Your instructions -> Return the listing below unchanged, minus its pictures.

Data section ->
╭──
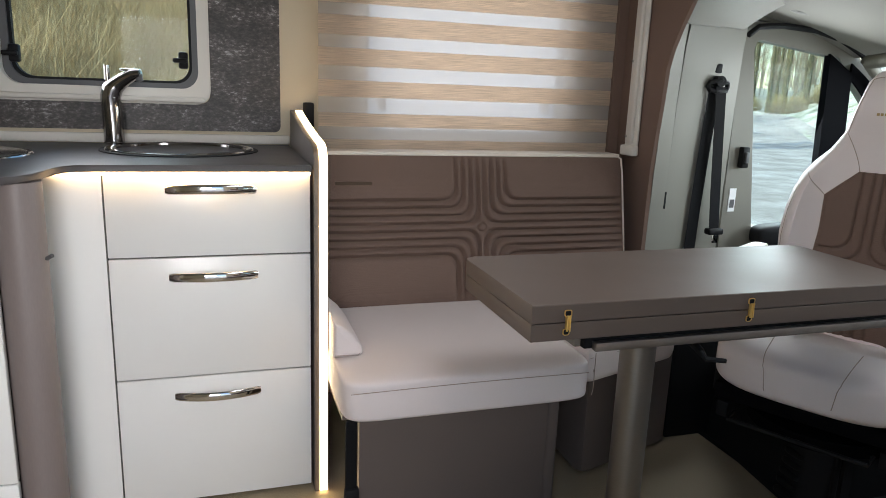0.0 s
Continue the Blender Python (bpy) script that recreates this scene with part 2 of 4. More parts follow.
# ---- mesh helpers ----
def link_mesh(name, bm, mat, smooth=True, angle=35):
    me = bpy.data.meshes.new(name)
    bm.normal_update()
    bm.to_mesh(me)
    bm.free()
    me.materials.append(mat)
    if smooth:
        me.shade_smooth()
        me.set_sharp_from_angle(angle=radians(angle))
    return me


def thing(name, label, category, m=None, group="", kind=""):
    ob = new(name)
    ob.empty_display_size = 0.05
    if m is not None:
        ob.matrix_world = m
    return tagged(ob, label, category, group, kind)


def part(name, bm, mat, parent, label="", angle=35):
    """One mesh object under a thing or a part; coordinates are the parent's own."""
    ob = new(name, link_mesh(name, bm, mat, True, angle))
    ob.parent = parent
    if label:
        tagged(ob, label)
    return ob


def single(name, bm, mat, label, category, kind="", angle=35, group=""):
    ob = new(name, link_mesh(name, bm, mat, True, angle))
    return tagged(ob, label, category, group, kind)


def box(x0, y0, z0, x1, y1, z1, r=0.0, seg=2, bm=None):
    bm = bm or bmesh.new()
    vs = bmesh.ops.create_cube(bm, size=1.0)["verts"]
    for v in vs:
        v.co = Vector(((x0 + x1) / 2 + v.co.x * (x1 - x0), (y0 + y1) / 2 + v.co.y * (y1 - y0), (z0 + z1) / 2 + v.co.z * (z1 - z0)))
    if r:
        es = list({e for v in vs for e in v.link_edges})
        bmesh.ops.bevel(bm, geom=es, offset=r, segments=seg, profile=0.5, affect="EDGES")
    return bm


def prism(outline, lo, hi, axis="z", r=0.0, seg=2, bm=None):
    """An outline of (a, b) pushed from lo to hi along an axis; for y the pair is (x, z), for x it is (y, z)."""
    own = bm is None
    bm = bm or bmesh.new()

    def at(a, b, h):
        return {"z": (a, b, h), "y": (a, h, b), "x": (h, a, b)}[axis]
    lower = [bm.verts.new(at(a, b, lo)) for a, b in outline]
    upper = [bm.verts.new(at(a, b, hi)) for a, b in outline]
    n = len(outline)
    f1, f2 = bm.faces.new(lower[::-1]), bm.faces.new(upper)
    for i in range(n):
        bm.faces.new((lower[i], lower[(i + 1) % n], upper[(i + 1) % n], upper[i]))
    if r:
        es = list(f1.edges) + list(f2.edges)
        bmesh.ops.bevel(bm, geom=es, offset=r, segments=seg, profile=0.5, affect="EDGES")
    if own:
        bmesh.ops.recalc_face_normals(bm, faces=bm.faces)
    return bm


def rounded(x0, y0, x1, y1, r, n=6, corners=(1, 1, 1, 1)):
    """A rectangle's outline with round corners, from (x0, y0) round to the left."""
    pts = []
    for k, (cx, cy, a0, on) in enumerate(((x0 + r, y0 + r, 180, corners[0]), (x1 - r, y0 + r, 270, corners[1]),
                                          (x1 - r, y1 - r, 0, corners[2]), (x0 + r, y1 - r, 90, corners[3]))):
        if not on:
            pts.append(((x0, y0), (x1, y0), (x1, y1), (x0, y1))[k])
            continue
        for i in range(n + 1):
            a = radians(a0 + 90 * i / n)
            pts.append((cx + r * math.cos(a), cy + r * math.sin(a)))
    return pts


def ring(outer, inner, lo, hi, axis="y", bm=None):
    """A frame between two outlines with equal counts, pushed from lo to hi."""
    bm = bm or bmesh.new()

    def at(a, b, h):
        return {"z": (a, b, h), "y": (a, h, b), "x": (h, a, b)}[axis]
    n = len(outer)
    rows = [[bm.verts.new(at(a, b, h)) for a, b in o] for o, h in ((outer, lo), (outer, hi), (inner, hi), (inner, lo))]
    for i in range(n):
        j = (i + 1) % n
        for k in range(4):
            bm.faces.new((rows[k][i], rows[k][j], rows[(k + 1) % 4][j], rows[(k + 1) % 4][i]))
    bmesh.ops.recalc_face_normals(bm, faces=bm.faces)
    return bm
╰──
Answer to this task ->
0.0 s
Continue the Blender Python (bpy) script that recreates this scene with part 2 of 4. More parts follow.
# ---- mesh helpers ----
def link_mesh(name, bm, mat, smooth=True, angle=35):
    me = bpy.data.meshes.new(name)
    bm.normal_update()
    bm.to_mesh(me)
    bm.free()
    me.materials.append(mat)
    if smooth:
        me.shade_smooth()
        me.set_sharp_from_angle(angle=radians(angle))
    return me


def thing(name, label, category, m=None, group="", kind=""):
    ob = new(name)
    ob.empty_display_size = 0.05
    if m is not None:
        ob.matrix_world = m
    return tagged(ob, label, category, group, kind)


def part(name, bm, mat, parent, label="", angle=35):
    """One mesh object under a thing or a part; coordinates are the parent's own."""
    ob = new(name, link_mesh(name, bm, mat, True, angle))
    ob.parent = parent
    if label:
        tagged(ob, label)
    return ob


def single(name, bm, mat, label, category, kind="", angle=35, group=""):
    ob = new(name, link_mesh(name, bm, mat, True, angle))
    return tagged(ob, label, category, group, kind)


def box(x0, y0, z0, x1, y1, z1, r=0.0, seg=2, bm=None):
    bm = bm or bmesh.new()
    vs = bmesh.ops.create_cube(bm, size=1.0)["verts"]
    for v in vs:
        v.co = Vector(((x0 + x1) / 2 + v.co.x * (x1 - x0), (y0 + y1) / 2 + v.co.y * (y1 - y0), (z0 + z1) / 2 + v.co.z * (z1 - z0)))
    if r:
        es = list({e for v in vs for e in v.link_edges})
        bmesh.ops.bevel(bm, geom=es, offset=r, segments=seg, profile=0.5, affect="EDGES")
    return bm


def prism(outline, lo, hi, axis="z", r=0.0, seg=2, bm=None):
    """An outline of (a, b) pushed from lo to hi along an axis; for y the pair is (x, z), for x it is (y, z)."""
    own = bm is None
    bm = bm or bmesh.new()

    def at(a, b, h):
        return {"z": (a, b, h), "y": (a, h, b), "x": (h, a, b)}[axis]
    lower = [bm.verts.new(at(a, b, lo)) for a, b in outline]
    upper = [bm.verts.new(at(a, b, hi)) for a, b in outline]
    n = len(outline)
    f1, f2 = bm.faces.new(lower[::-1]), bm.faces.new(upper)
    for i in range(n):
        bm.faces.new((lower[i], lower[(i + 1) % n], upper[(i + 1) % n], upper[i]))
    if r:
        es = list(f1.edges) + list(f2.edges)
        bmesh.ops.bevel(bm, geom=es, offset=r, segments=seg, profile=0.5, affect="EDGES")
    if own:
        bmesh.ops.recalc_face_normals(bm, faces=bm.faces)
    return bm


def rounded(x0, y0, x1, y1, r, n=6, corners=(1, 1, 1, 1)):
    """A rectangle's outline with round corners, from (x0, y0) round to the left."""
    pts = []
    for k, (cx, cy, a0, on) in enumerate(((x0 + r, y0 + r, 180, corners[0]), (x1 - r, y0 + r, 270, corners[1]),
                                          (x1 - r, y1 - r, 0, corners[2]), (x0 + r, y1 - r, 90, corners[3]))):
        if not on:
            pts.append(((x0, y0), (x1, y0), (x1, y1), (x0, y1))[k])
            continue
        for i in range(n + 1):
            a = radians(a0 + 90 * i / n)
            pts.append((cx + r * math.cos(a), cy + r * math.sin(a)))
    return pts


def ring(outer, inner, lo, hi, axis="y", bm=None):
    """A frame between two outlines with equal counts, pushed from lo to hi."""
    bm = bm or bmesh.new()

    def at(a, b, h):
        return {"z": (a, b, h), "y": (a, h, b), "x": (h, a, b)}[axis]
    n = len(outer)
    rows = [[bm.verts.new(at(a, b, h)) for a, b in o] for o, h in ((outer, lo), (outer, hi), (inner, hi), (inner, lo))]
    for i in range(n):
        j = (i + 1) % n
        for k in range(4):
            bm.faces.new((rows[k][i], rows[k][j], rows[(k + 1) % 4][j], rows[(k + 1) % 4][i]))
    bmesh.ops.recalc_face_normals(bm, faces=bm.faces)
    return bm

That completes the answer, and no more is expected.